Mr. Locke wrote that while “preferring” is the best way to describe the idea of volition, even that is imprecise, because one might prefer flying to walking , but we would never say that a person wills it. This example, however, fails to show that “preferring” is an incomplete description of willing something. Whether it’s walking or any other external action, we must consider what the present goal of the will is. The goal is not getting from Point A to Point B regardless of whether we do so on the ground or through the air. Those preferences are far removed goals, but the immediate goal or purpose of the will is simply the present physical action. When we choose to walk, our first choice (or preference) is not whether we would rather be at Point B instead of Point A; our first choice is whether to make our legs and feet start moving in the direction we ultimately want to go. Willing the body to move right now is nothing but choosing or preferring that the body move right now, or liking movement better than standing still. Because of the way that God made us, our souls are so united with our bodies that the instant our soul chooses to move or change the position of our bodies, it happens. When we walk, our only conscious act is the choice to walk; we expect that our feet and legs will obey because of our experience. The same cannot be said of flying: someone might say that he chooses to fly, but in reality he cannot choose to actually do the things that would make flight possible. A rational person has no reason to think that he can fly under his own power; he knows from his experience that any attempt to fly under his own power would be useless. Therefore, if we properly distinguish between various objects of the will, it seems clear that there is no distinction between volition and preference.
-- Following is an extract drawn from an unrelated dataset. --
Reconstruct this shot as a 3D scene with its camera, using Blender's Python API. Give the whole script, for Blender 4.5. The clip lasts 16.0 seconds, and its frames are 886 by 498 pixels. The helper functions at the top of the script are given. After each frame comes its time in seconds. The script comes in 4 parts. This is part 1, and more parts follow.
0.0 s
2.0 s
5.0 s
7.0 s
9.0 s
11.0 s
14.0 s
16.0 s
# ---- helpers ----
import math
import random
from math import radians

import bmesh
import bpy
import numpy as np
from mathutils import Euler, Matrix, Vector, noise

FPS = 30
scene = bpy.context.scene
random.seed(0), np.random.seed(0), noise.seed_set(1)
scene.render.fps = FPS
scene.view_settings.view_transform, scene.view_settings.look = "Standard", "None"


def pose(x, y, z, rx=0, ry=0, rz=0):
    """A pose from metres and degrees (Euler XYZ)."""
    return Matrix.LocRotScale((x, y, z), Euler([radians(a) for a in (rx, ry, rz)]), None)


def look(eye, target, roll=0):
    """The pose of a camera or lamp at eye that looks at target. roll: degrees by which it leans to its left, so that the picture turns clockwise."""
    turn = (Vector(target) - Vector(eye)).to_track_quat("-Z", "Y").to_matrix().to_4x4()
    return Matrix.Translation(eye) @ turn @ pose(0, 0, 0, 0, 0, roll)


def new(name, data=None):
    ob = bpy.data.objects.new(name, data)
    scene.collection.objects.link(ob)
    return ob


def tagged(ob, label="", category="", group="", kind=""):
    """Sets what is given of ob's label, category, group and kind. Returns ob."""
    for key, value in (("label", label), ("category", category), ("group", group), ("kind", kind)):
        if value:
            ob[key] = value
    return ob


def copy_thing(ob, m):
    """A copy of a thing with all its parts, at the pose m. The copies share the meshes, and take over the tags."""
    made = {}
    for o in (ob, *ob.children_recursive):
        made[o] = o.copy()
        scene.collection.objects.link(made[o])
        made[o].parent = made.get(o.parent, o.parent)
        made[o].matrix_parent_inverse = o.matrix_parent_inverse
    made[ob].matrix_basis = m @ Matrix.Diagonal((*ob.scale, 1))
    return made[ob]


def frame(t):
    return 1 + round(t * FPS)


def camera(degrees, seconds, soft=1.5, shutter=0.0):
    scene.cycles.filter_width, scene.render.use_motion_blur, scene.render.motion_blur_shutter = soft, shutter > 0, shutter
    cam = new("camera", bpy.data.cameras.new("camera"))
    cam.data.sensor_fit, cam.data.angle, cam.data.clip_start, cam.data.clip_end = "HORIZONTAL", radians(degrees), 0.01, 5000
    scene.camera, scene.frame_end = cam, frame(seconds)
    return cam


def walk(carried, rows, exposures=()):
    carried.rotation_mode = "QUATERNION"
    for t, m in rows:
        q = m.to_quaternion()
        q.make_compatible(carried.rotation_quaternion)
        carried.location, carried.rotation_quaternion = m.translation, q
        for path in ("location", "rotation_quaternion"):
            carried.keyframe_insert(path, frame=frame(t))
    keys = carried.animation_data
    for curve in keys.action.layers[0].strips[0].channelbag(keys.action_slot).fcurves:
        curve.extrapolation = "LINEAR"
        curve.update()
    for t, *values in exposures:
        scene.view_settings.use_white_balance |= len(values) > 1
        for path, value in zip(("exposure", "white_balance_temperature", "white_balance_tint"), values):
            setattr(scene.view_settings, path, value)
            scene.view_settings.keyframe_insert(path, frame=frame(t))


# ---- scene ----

Locke also says that the Will is completely distinct from desire; in one action his desire might be at odds with what his will directs him toward in that same action. For instance, says Locke, I might feel compelled by someone to try to persuade another person, despite the fact that I do not really want him to be persuaded by my words. In that case, he says, the Will and Desire contradict each other. However, I do not think that Will and Desire are so distinct that they can ever be truly contradictory. No one ever wills what he does not desire or desires something against his will nor does Locke’s example prove otherwise. There is some reason why Locke chooses (wills) to say certain words; that reason (whatever it is) influences him not to desire the contrary. In the end, he chooses to speak  and does not desire not to say those things. So the thing Locke says he desires–that his words will fail to persuade this other person–is not contrary to what he wills. He does not will that his words will be effective, but rather wills that they be ineffective and that is precisely what he says he desires.
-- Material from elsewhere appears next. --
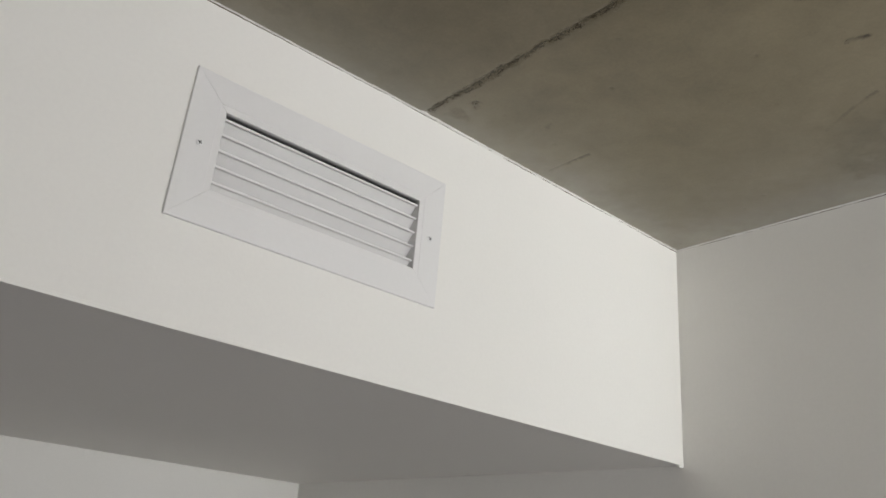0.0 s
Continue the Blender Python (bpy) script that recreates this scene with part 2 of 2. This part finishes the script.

To prove that Will and Desire may be contradictory Locke would have to show that they contradict each other in the same object of Will or Desire. However, in his example there are two objects. Looking at each of those objects separately, there is no contradiction between Will and Desire. Of course, they may contradict one another on separate topics (even if the separation is small). The Will might differ from the Will when it comes to different things (and likewise for Desire). This is the case even in Locke’s example: a person might have some reason to desire using words of persuasion at the same time that he desires those words will not succeed in persuading. In that situation, however, no one would say that Desire contradicts Desire nor would anyone count this as proof that Desire is something completely distinct from Desire.

Regardless of whether Desire and Will or Preference and Volition are exactly the same, I hope we can agree that in every act of Will there is an act of choice. Therefore, in every act of the Will, the mind or soul, prefers one thing to another or prefers the presence of something to its absence. In addition, in the complete absence of any choice or preference (in a state of perfect equilibrium) there is no volition.